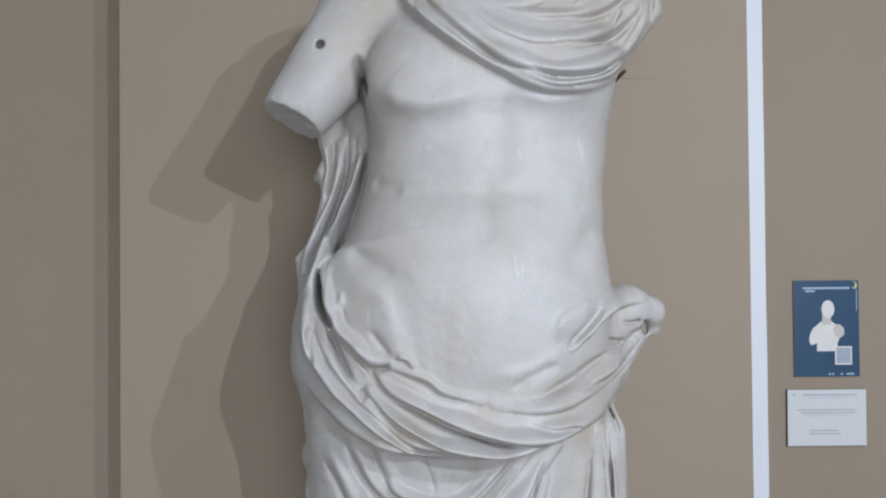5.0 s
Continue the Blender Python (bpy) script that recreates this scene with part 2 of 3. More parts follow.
def loft(rows, power, k=0.012):
    """Stacked rounded sections: (z, left, right, front, back); power: how square they are, or (low, high, z of low, z of high)."""
    rows = sorted(rows)
    zs = [r[0] for r in rows]
    half = int(0.0225 / H)
    soft = np.ones(2 * half + 1) / (2 * half + 1)

    def fn(x, y, z):
        zz = np.clip(z.ravel(), zs[0], zs[-1])
        col = []
        for i in range(1, 5):
            v = np.interp(zz, zs, [r[i] for r in rows])
            col.append(np.convolve(np.pad(v, half, mode="edge"), soft, "valid").astype(np.float32)[None, None, :])
        l, r, f, b = col
        cx, rx, cy = (l + r) / 2, (r - l) / 2, (f + b) / 2
        ry = (b - f) / 2
        p = power
        if isinstance(power, tuple):
            p = power[0] + (power[1] - power[0]) * np.clip((z - power[2]) / (power[3] - power[2]), 0, 1)
        q = (np.abs((x - cx) / rx) ** p + np.abs((y - cy) / ry) ** p) ** (1 / p)
        d = (q - 1) * np.minimum(rx, ry)
        return np.maximum(d, np.maximum(zs[0] - z, z - zs[-1]))
    add(fn, (min(r[1] for r in rows), min(r[3] for r in rows), zs[0]), (max(r[2] for r in rows), max(r[4] for r in rows), zs[-1]), k)


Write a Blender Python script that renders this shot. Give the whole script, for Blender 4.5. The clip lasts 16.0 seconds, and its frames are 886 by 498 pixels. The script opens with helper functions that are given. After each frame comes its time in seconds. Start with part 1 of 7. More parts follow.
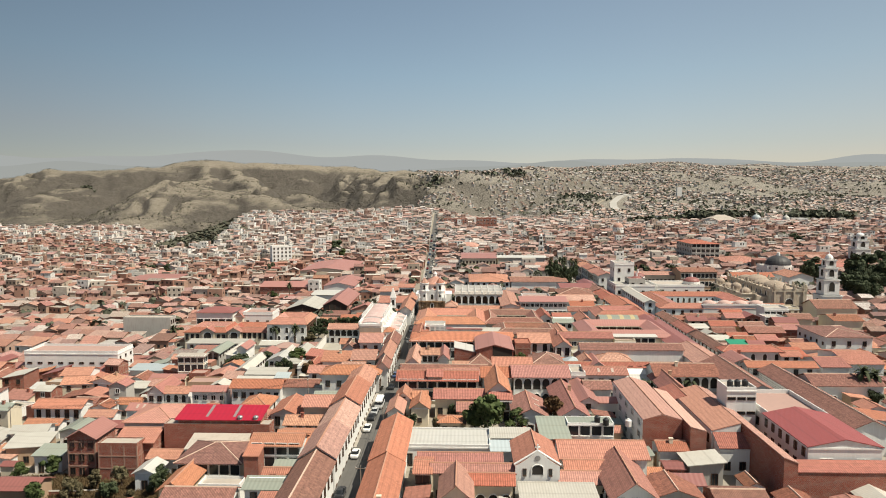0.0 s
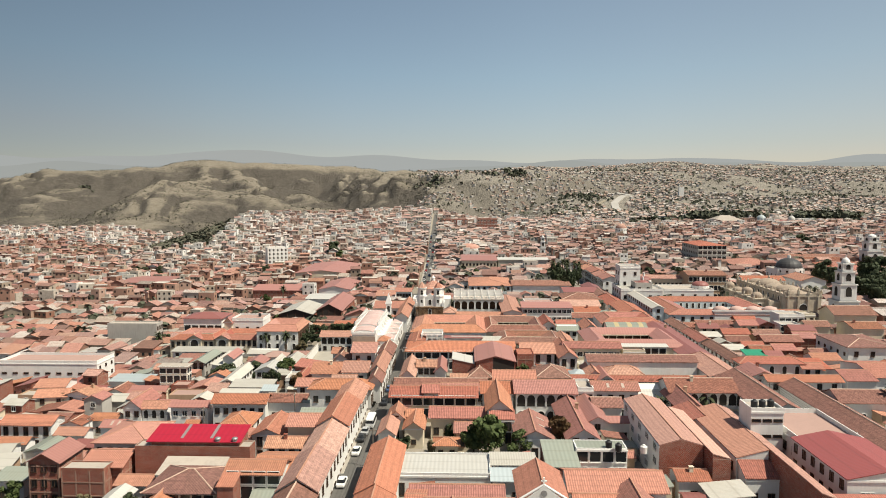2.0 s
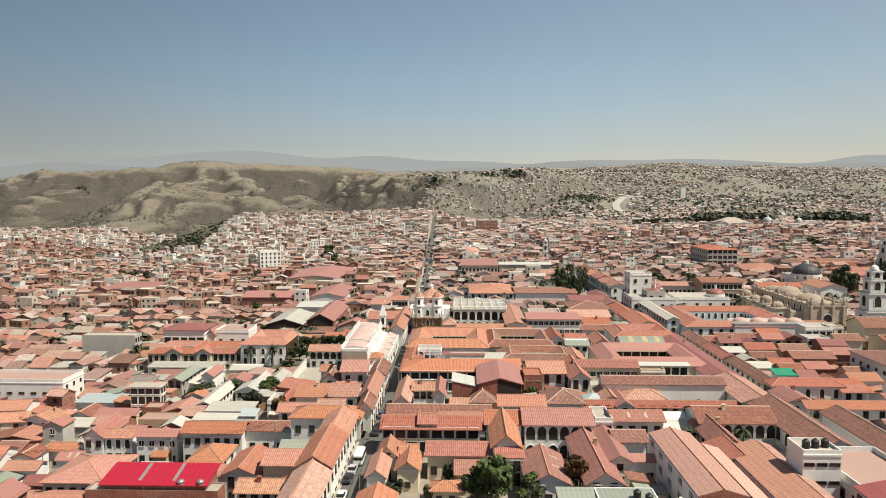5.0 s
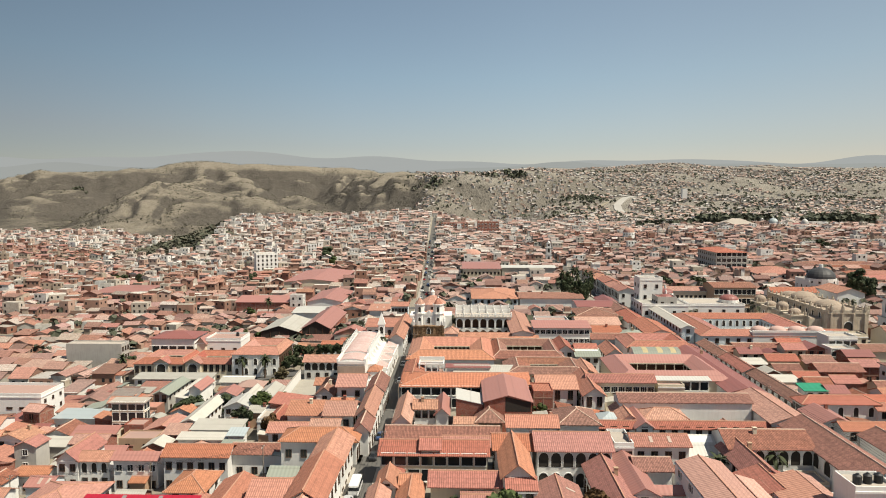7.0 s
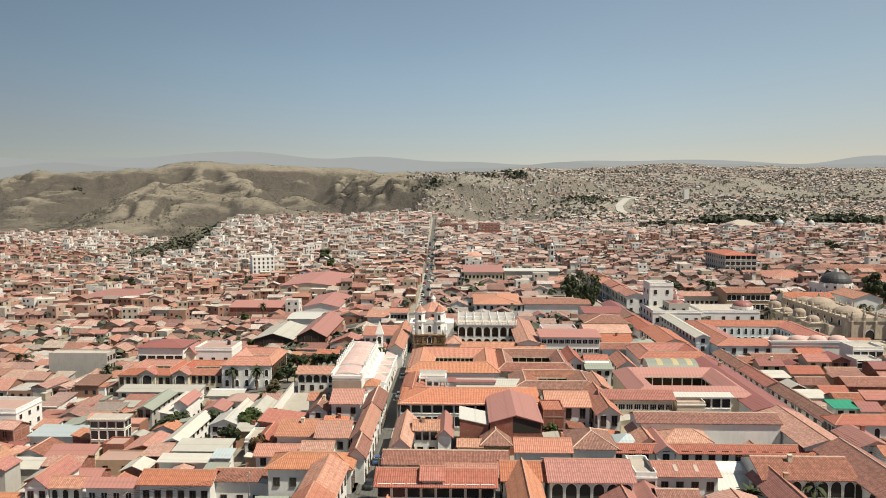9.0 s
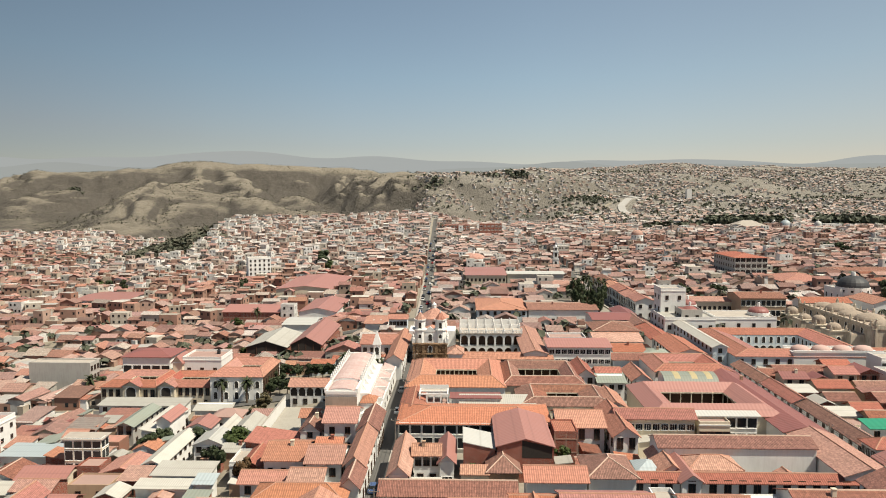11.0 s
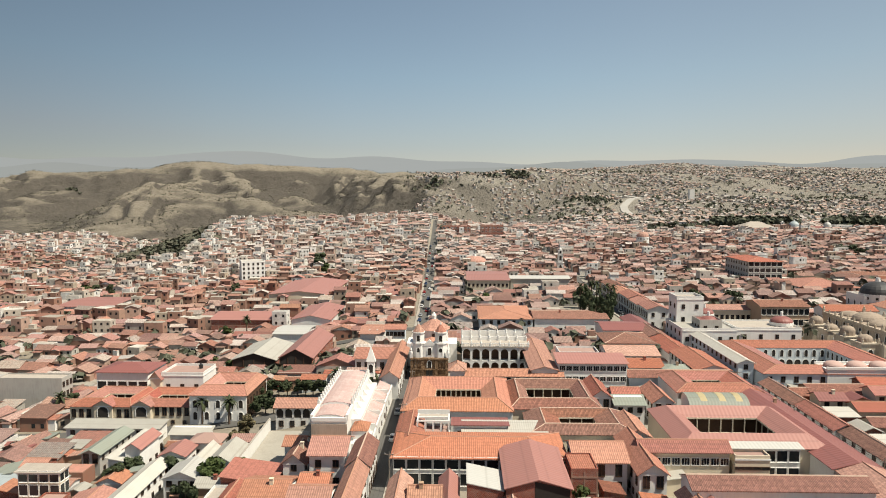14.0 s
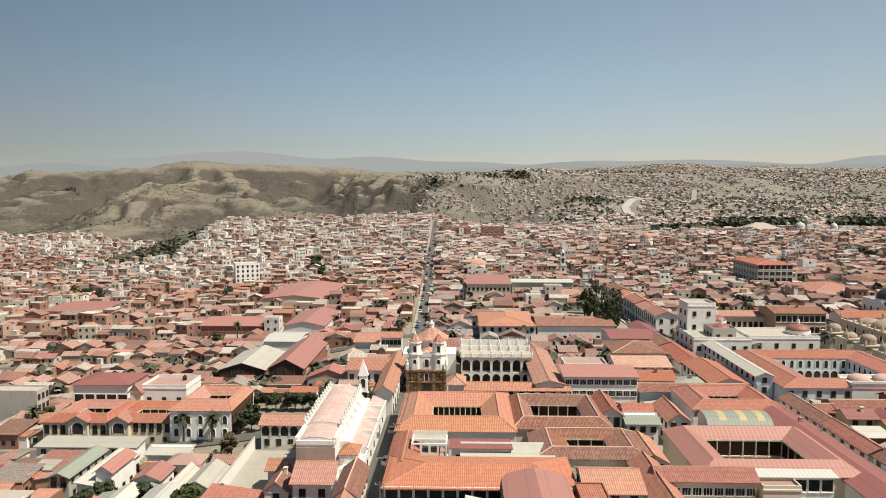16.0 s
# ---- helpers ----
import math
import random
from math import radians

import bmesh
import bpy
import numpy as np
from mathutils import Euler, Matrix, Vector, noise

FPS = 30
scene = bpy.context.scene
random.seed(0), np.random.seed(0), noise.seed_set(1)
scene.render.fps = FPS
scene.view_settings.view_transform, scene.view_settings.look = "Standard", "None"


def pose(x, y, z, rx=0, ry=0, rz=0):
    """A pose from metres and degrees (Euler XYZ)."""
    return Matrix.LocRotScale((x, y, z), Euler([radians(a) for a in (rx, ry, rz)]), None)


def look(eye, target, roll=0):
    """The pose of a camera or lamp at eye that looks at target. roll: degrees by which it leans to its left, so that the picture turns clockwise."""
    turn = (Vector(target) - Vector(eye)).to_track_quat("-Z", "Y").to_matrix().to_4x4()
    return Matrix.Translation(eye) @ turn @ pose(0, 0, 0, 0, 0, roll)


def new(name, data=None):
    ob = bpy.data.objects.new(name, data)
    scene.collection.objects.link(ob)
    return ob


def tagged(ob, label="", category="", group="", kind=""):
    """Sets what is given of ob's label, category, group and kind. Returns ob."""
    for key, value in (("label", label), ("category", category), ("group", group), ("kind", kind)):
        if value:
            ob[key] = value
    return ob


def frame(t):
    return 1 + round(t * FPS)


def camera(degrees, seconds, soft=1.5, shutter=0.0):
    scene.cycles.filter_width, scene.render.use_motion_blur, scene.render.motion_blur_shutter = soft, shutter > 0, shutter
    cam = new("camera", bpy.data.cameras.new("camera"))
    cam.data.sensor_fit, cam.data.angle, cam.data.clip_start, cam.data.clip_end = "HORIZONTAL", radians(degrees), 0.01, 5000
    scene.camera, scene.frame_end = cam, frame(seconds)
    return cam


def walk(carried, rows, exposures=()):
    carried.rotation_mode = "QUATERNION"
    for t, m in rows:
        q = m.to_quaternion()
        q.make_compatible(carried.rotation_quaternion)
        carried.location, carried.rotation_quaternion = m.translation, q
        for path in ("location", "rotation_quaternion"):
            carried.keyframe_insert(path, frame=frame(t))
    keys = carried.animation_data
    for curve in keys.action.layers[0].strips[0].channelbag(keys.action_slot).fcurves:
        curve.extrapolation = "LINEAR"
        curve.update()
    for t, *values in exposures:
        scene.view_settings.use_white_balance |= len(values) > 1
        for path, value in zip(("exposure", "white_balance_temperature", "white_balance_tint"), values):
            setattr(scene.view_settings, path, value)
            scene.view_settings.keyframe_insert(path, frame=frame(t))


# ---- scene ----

========

— Challenge —
Take each line containing the string "keys" and copy it out.

— Response for this exercise —
    keys = carried.animation_data
    for curve in keys.action.layers[0].strips[0].channelbag(keys.action_slot).fcurves:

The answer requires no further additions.